本学主催の高校生によるポスター発表「京都大学ポスターセッション2023」を、2024年3月16日に百周年時計台記念館国際交流ホールにて実施しました。本企画は、ポスター発表を通じて高校生が日頃の課題探究活動の成果を披露するもので、2017(平成29)年度から開始し今回で7回目の開催となりました。
今年は、全国の国公私立高校31校から128名が参集し、文系理系あわせて31テーマのポスターが出展されました。緊張した面持ちの中、他校の生徒の前で研究成果をプレゼンテーションしている姿はいつも以上に生き生きしているようにも見え、質疑応答でも各々の意見を述べあう場面もありました。

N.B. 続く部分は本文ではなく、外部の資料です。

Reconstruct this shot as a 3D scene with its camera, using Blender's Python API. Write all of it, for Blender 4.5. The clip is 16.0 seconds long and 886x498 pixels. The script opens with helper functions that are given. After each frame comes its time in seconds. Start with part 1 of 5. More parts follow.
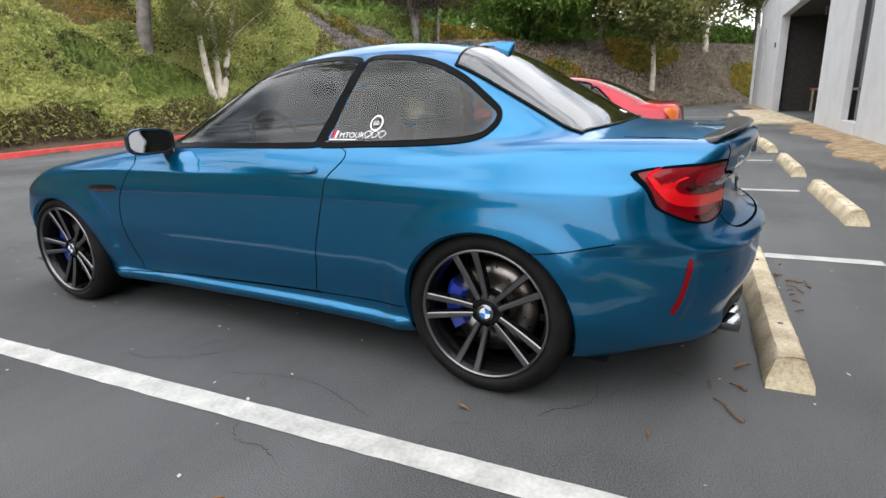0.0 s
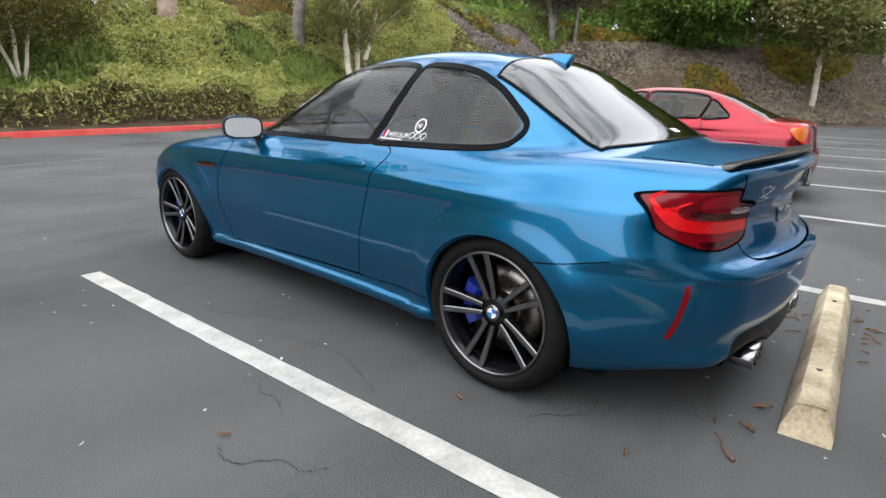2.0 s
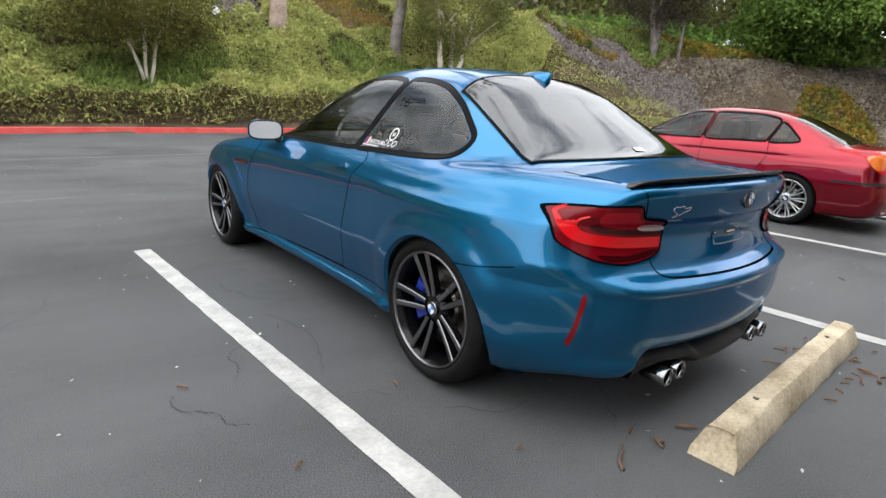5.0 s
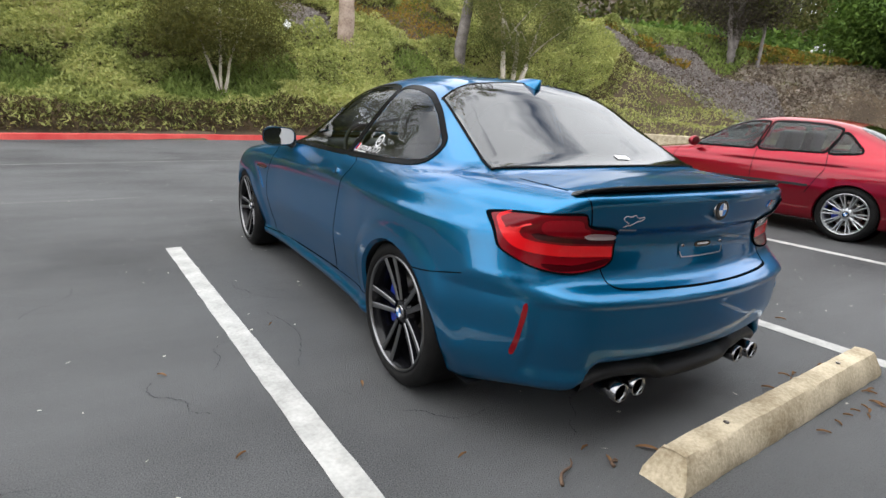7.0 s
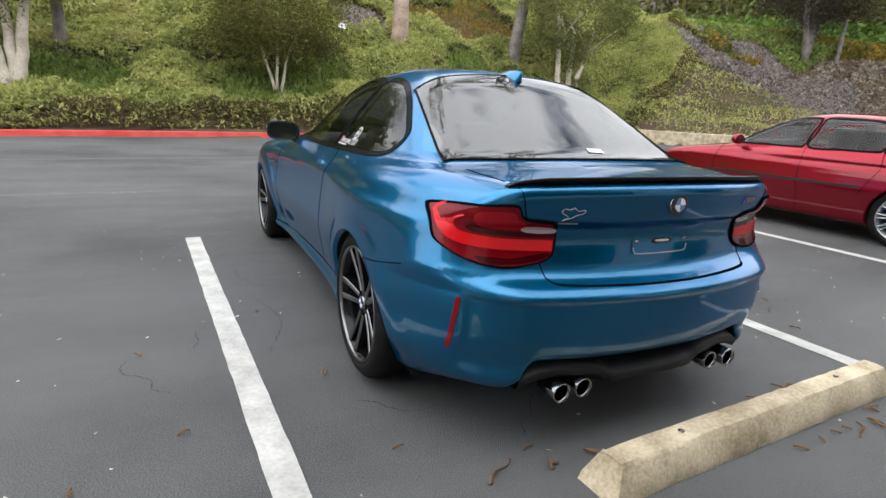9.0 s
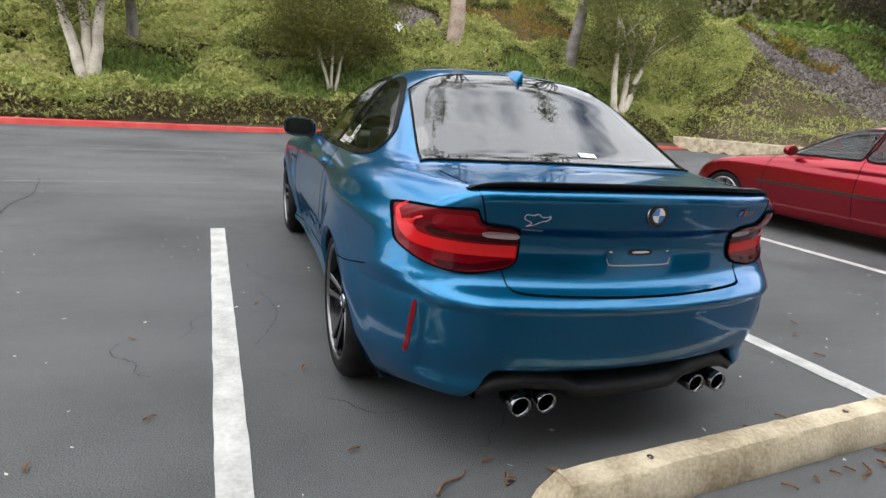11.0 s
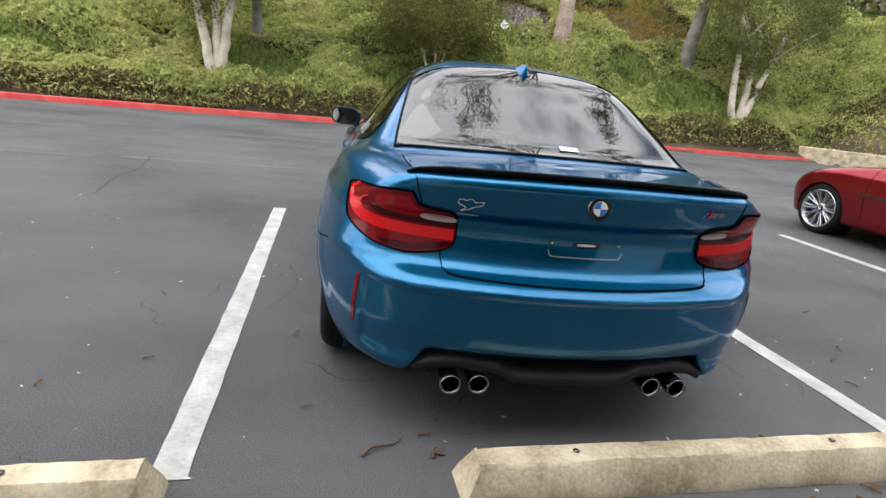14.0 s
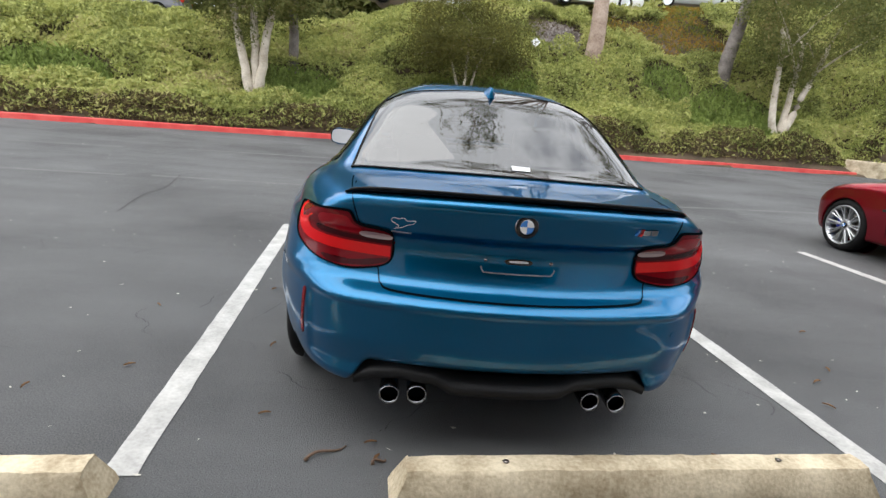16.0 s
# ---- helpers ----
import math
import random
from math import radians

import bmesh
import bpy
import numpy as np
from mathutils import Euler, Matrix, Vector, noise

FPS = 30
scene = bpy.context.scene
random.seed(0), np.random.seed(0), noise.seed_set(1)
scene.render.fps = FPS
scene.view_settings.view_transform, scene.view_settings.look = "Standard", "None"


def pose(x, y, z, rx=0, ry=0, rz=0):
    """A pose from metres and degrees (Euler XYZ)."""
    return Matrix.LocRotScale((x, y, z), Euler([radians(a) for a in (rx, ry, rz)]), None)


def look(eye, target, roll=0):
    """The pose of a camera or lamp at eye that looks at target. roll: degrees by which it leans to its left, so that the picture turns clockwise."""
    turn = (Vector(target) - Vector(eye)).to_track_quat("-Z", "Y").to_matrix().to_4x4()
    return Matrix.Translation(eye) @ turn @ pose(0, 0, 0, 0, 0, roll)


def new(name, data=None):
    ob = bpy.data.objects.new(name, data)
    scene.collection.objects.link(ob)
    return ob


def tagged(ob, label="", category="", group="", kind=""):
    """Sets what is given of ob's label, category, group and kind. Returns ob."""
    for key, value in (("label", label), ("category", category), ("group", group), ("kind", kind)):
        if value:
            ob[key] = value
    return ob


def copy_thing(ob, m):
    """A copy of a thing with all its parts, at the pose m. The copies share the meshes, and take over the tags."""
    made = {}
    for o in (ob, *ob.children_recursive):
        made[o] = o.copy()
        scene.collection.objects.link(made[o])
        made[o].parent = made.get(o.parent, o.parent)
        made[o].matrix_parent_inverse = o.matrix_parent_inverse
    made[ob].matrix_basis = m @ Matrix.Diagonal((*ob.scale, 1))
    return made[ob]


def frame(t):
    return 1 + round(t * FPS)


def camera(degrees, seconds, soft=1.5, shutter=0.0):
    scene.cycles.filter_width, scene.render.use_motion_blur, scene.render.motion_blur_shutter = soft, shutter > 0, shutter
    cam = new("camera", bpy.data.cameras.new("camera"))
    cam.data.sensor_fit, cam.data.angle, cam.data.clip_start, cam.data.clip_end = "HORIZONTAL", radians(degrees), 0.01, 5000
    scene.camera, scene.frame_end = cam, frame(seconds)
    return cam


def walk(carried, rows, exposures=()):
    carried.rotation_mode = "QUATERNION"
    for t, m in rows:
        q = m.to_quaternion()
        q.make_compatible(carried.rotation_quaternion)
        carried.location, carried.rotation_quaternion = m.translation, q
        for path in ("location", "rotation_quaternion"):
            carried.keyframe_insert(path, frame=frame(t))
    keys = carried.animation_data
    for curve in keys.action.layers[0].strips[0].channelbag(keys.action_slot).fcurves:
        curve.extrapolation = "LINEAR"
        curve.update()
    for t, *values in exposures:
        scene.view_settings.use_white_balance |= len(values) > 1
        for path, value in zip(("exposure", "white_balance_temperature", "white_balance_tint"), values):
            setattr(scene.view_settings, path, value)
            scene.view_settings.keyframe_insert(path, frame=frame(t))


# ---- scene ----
cam = camera(77.5, 16.0)
PATH = [
    (0, (-2.677, -0.812, 1.144), (-0.984, 0.109, 0.61), -1.9),
    (0.5, (-2.626, -0.893, 1.146), (-0.999, 0.13, 0.592), -1.4),
    (1, (-2.618, -0.988, 1.17), (-1.059, 0.14, 0.624), -0.5),
    (1.5, (-2.583, -1.112, 1.167), (-1.085, 0.098, 0.627), 0.7),
    (2, (-2.571, -1.22, 1.182), (-1.121, 0.048, 0.643), 1.4),
    (2.5, (-2.546, -1.306, 1.191), (-1.128, -0.003, 0.652), 2.1),
    (3, (-2.494, -1.405, 1.183), (-1.108, -0.068, 0.645), 2.6),
    (3.2, (-2.465, -1.447, 1.181), (-1.097, -0.089, 0.647), 2.8),
    (5.3, (-2.222, -1.821, 1.215), (-1.028, -0.301, 0.701), 3.4),
    (5.5, (-2.187, -1.837, 1.211), (-1.008, -0.305, 0.698), 3.5),
    (6, (-2.086, -1.882, 1.218), (-0.953, -0.313, 0.715), 3.4),
    (6.5, (-2.006, -1.96, 1.228), (-0.929, -0.35, 0.731), 3.3),
    (7, (-1.925, -2.052, 1.225), (-0.905, -0.405, 0.728), 3.3),
    (7.5, (-1.852, -2.118, 1.224), (-0.872, -0.447, 0.726), 3.2),
    (8, (-1.758, -2.163, 1.209), (-0.816, -0.472, 0.706), 3.1),
    (8.5, (-1.637, -2.205, 1.207), (-0.742, -0.489, 0.7), 3.0),
    (9, (-1.545, -2.241, 1.211), (-0.712, -0.495, 0.703), 3.2),
    (9.2, (-1.485, -2.257, 1.214), (-0.694, -0.491, 0.709), 3.1),
    (11.3, (-1.21, -2.326, 1.219), (-0.591, -0.494, 0.706), 4.8),
    (11.5, (-1.183, -2.341, 1.216), (-0.599, -0.497, 0.706), 4.9),
    (12, (-1.121, -2.383, 1.229), (-0.61, -0.519, 0.713), 5.2),
    (12.5, (-1.036, -2.46, 1.233), (-0.589, -0.581, 0.711), 5.5),
    (13, (-0.952, -2.527, 1.233), (-0.551, -0.641, 0.703), 5.8),
    (13.5, (-0.857, -2.538, 1.231), (-0.5, -0.646, 0.691), 6.0),
    (14, (-0.741, -2.537, 1.231), (-0.444, -0.637, 0.681), 6.1),
    (14.5, (-0.654, -2.555, 1.25), (-0.43, -0.645, 0.701), 6.3),
    (15, (-0.553, -2.622, 1.269), (-0.39, -0.703, 0.73), 6.3),
    (15.5, (-0.457, -2.682, 1.279), (-0.338, -0.756, 0.753), 6.2),
    (16, (-0.395, -2.663, 1.294), (-0.246, -0.734, 0.784), 5.2),
]
walk(cam, [(t, look(eye, target, roll)) for t, eye, target, roll in PATH], [(0.0, 0.50), (16.0, 0.50)])

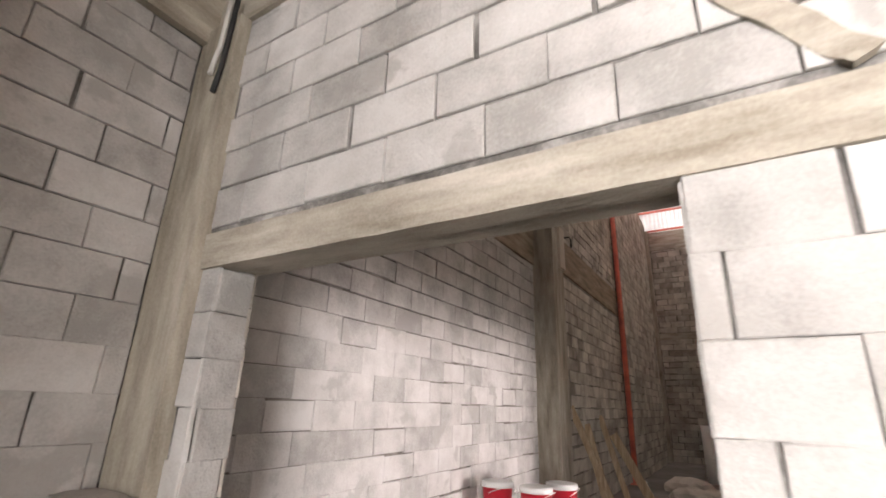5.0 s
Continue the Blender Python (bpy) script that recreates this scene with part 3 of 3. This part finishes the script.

プレゼンテーション終了後、参加者全員による投票や複数の高校教員からの審査意見も踏まえ、下記3校を優秀ポスター賞に決定し、賞状と記念のトロフィーを贈呈しました。村上章 高大接続・入試センター長は、「ほとんど点差のない立派な研究発表ばかりでした。これからは探究活動だけでなく、もっと幅広い視野で様々な体験を積んでいって欲しい。」と語り、参加生徒のさらなる活躍を願うとともに、的確な指導を続けている高校関係者にも、労いの言葉と賛辞を送りました。
優秀ポスター賞 受賞校
兵庫県立姫路東高等学校
研究テーマ
「山陽帯花崗岩類の角閃石から発見した波状累帯構造からマグマ分化末期の熱水残液の循環を推定する」
講評
まず、自分たちでマップを制作していることの驚きとともに本研究の凄みを感じました。地質学の先行研究に基づいてデータも蓄積しており、新しいことへの挑戦と完成度も評価できます。また、生徒の皆さんの発表姿勢も大いに評価できるものです。
受賞校からのコメント
これまで岩石や地層というと「暗い」と敬遠されてきました。地学の授業が開講されている学校が少なく、教科書の内容でさえ「難しい」と言われ続けてきました。ですから今回優秀賞に選ばれたことは驚きで、ようやく陽の目を見た気分です。今回の研究は、「地質調査(山歩き)、続いて岩石試料の採取と偏光顕微鏡での観察、最後に高大連携を活用したEPMA分析」というもので、高度な化学の内容が必要で苦労しましたが、分かったと言ってもらえてうれしかったです。
お茶の水女子大学附属高等学校
研究テーマ
「モデル実験による床上浸水時の避難の妨げにならない家具配置の検討」
講評
実験モデルの提案であり、研究成果として将来的に結実する可能性が高いものと思われます。扱いづらい内容も工夫次第でこのような意味のある研究となる、まさにお手本のような発表でした。今後の条件設定次第では、重要なデータの発見や研究に対する視座が高まっていく可能性も秘めています。
受賞校からのコメント
発表を通じていただいた助言や質問により、研究に対する理解を一層深められたように感じます。受賞とともにこのような貴重な経験をさせていただいたことを大変嬉しく思います。モデル実験に際しては考慮した要素とそうでない要素の区別を明確にする必要があると痛感しました。実用化に向けた可能性を評価していただいたため、今後も要素の区別に留意しつつ実用的な知見につなげたいと考えております。最後に、お世話になった先生方に感謝申し上げます。ありがとうございました。
東京都立戸山高等学校
研究テーマ
「星の瞬きと高層気象〜星と気象を結びつける〜」
講評
多くのアプローチ分析を行っており、自分たちの考えも予め練られています。その一方で、現状のやや過密すぎるデータをコンパクトにまとめていくことによって、より核心に近づいていくことが期待され、そのことによって研究評価がさらに高まっていくようにも思われます。
受賞校からのコメント
このたびは、本研究に講評・評価をいただき感謝しています。本研究は、星の瞬きがなぜ生じるのかという疑問から出発し、それをどのように数量化することから研究が始まり、高層気象との関係にまで発展しました。地道な観測による研究が評価されたことをうれしく感じています。また、研究に当たって指導助言を頂いた、防災科学技術研究所の鈴木真一先生(前職)、出世ゆかり先生に感謝いたします。